## Work required
Take all the material and copy it exactly.
-- Start of Recorded data --
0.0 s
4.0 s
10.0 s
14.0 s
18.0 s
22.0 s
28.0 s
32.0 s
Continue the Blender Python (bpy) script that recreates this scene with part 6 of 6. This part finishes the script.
-- End of Recorded data --
## Solution
0.0 s
4.0 s
10.0 s
14.0 s
18.0 s
22.0 s
28.0 s
32.0 s
Continue the Blender Python (bpy) script that recreates this scene with part 6 of 6. This part finishes the script.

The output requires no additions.